Les associations de consommateurs ne sont pas non plus très emballées par ces produits faussement fermiers et vraiment industriels, voire "ultratransformés" comme l'affirme UFC-Que Choisir. 60 millions de consommateurs, sans avoir directement testé la marque, se montre très critique envers les imitations végétariennes là encore "ultratransformées". Du côté des Nouveaux fermiers, on vante un sourcing français des ingrédients et la volonté de toujours s'améliorer sur le plan nutritionnel.

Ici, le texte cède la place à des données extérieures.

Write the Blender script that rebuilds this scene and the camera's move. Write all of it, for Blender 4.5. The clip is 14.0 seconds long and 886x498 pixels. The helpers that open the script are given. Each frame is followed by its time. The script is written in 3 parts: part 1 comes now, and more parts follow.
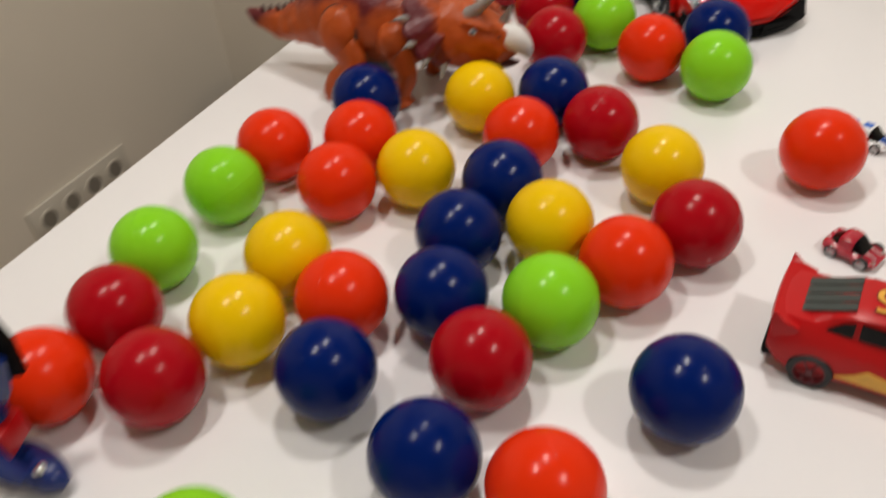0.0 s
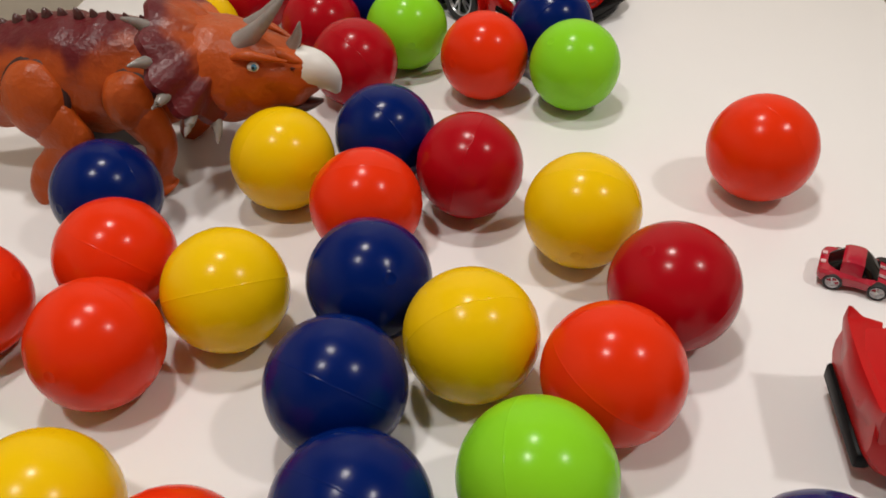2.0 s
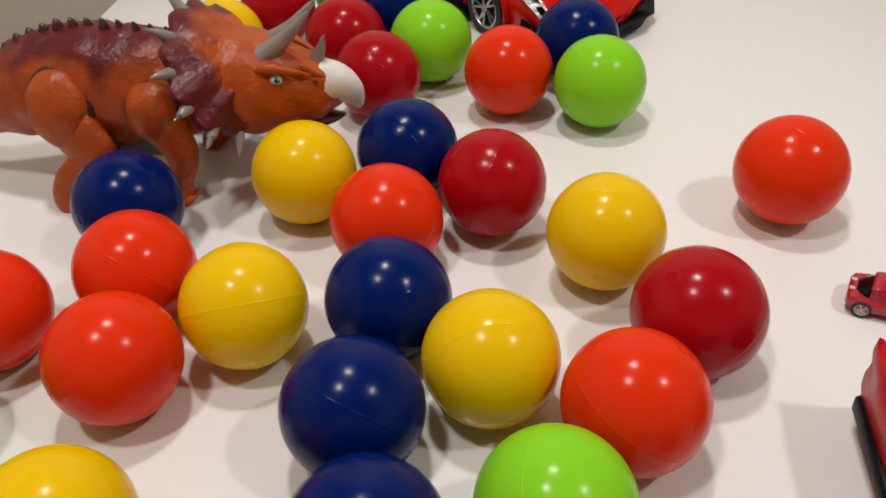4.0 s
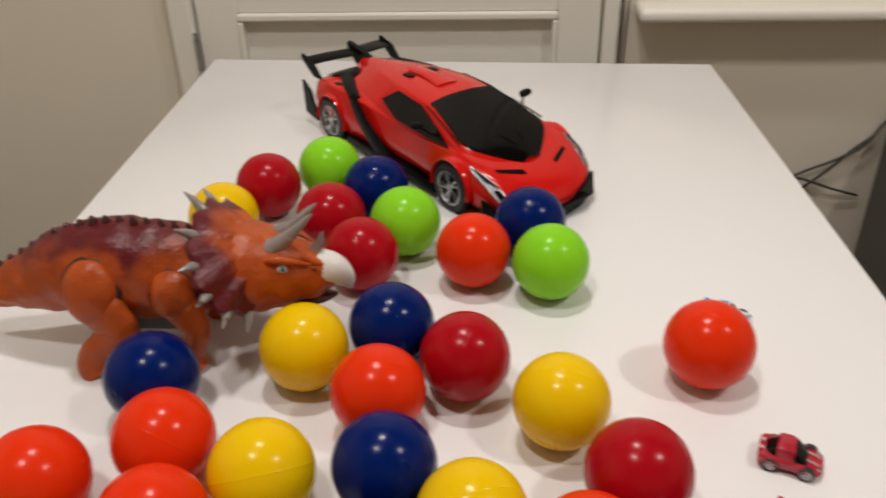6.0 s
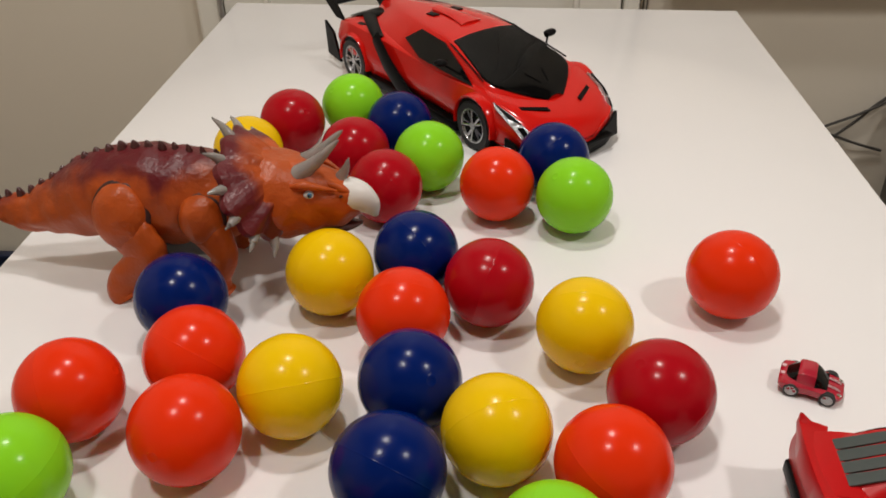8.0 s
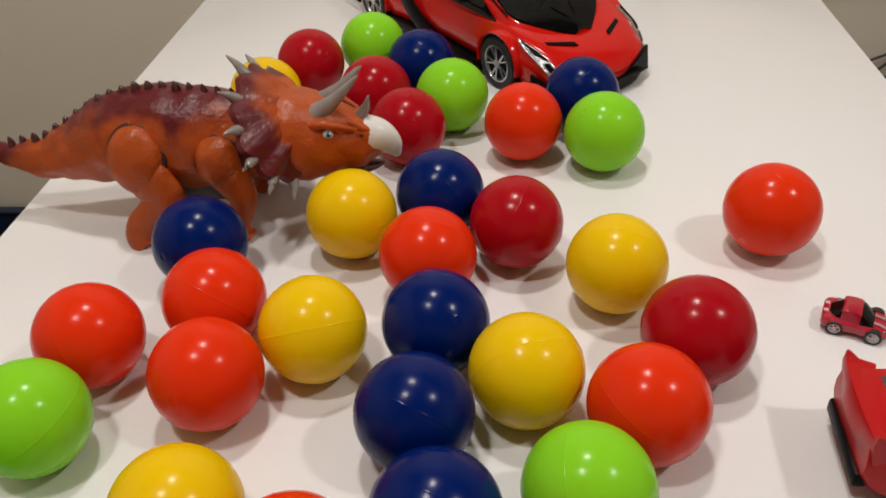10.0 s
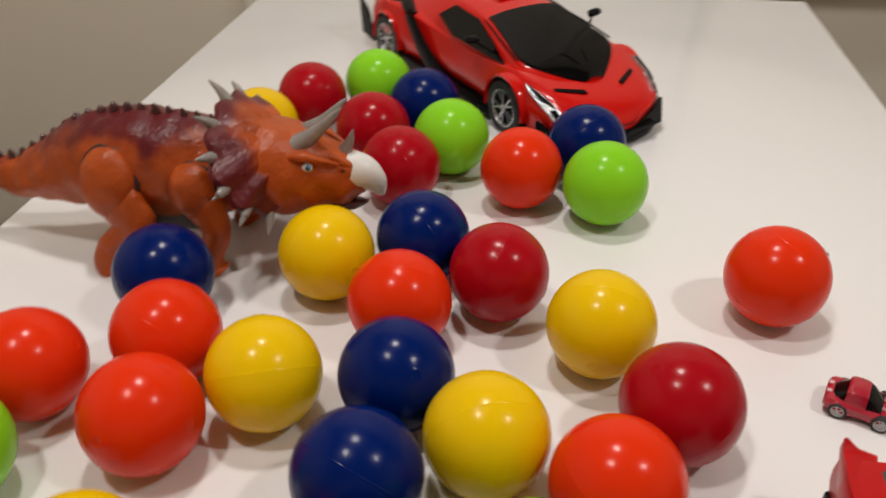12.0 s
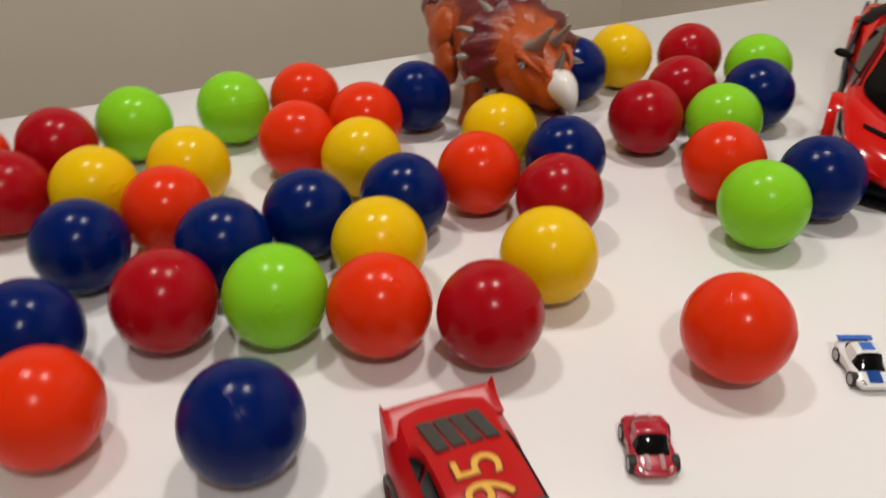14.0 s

Mieux, les deux cofondateurs cherchent à faire baisser la facture, franchement élevée. "Nous avons amorcé pour cette semaine une baisse des prix de ventes conseillés de l'ordre de 50 centimes à 1 euro par produit soit 20% des prix" se félicite Cédric Meston. Une petite prouesse permise par les économies d'échelles, afin de se positionner à terme sous le prix de la viande traditionnelle. Pour y arriver, de futures levées de fonds pour financer la R&D sont probablement à prévoir, même si l'entreprise se veut aussi totalement mutique sur la question.

Par leur concept, Les Nouveaux Fermiers se sont engagés dans un marché aussi prometteur que polémique. En attendant de nouvelles batailles judiciaires, de nouveaux retournements de règlementations ou de nouvelles critiques contre cette industrialisation du végétal... de nouveaux produits arriveront en août prochain.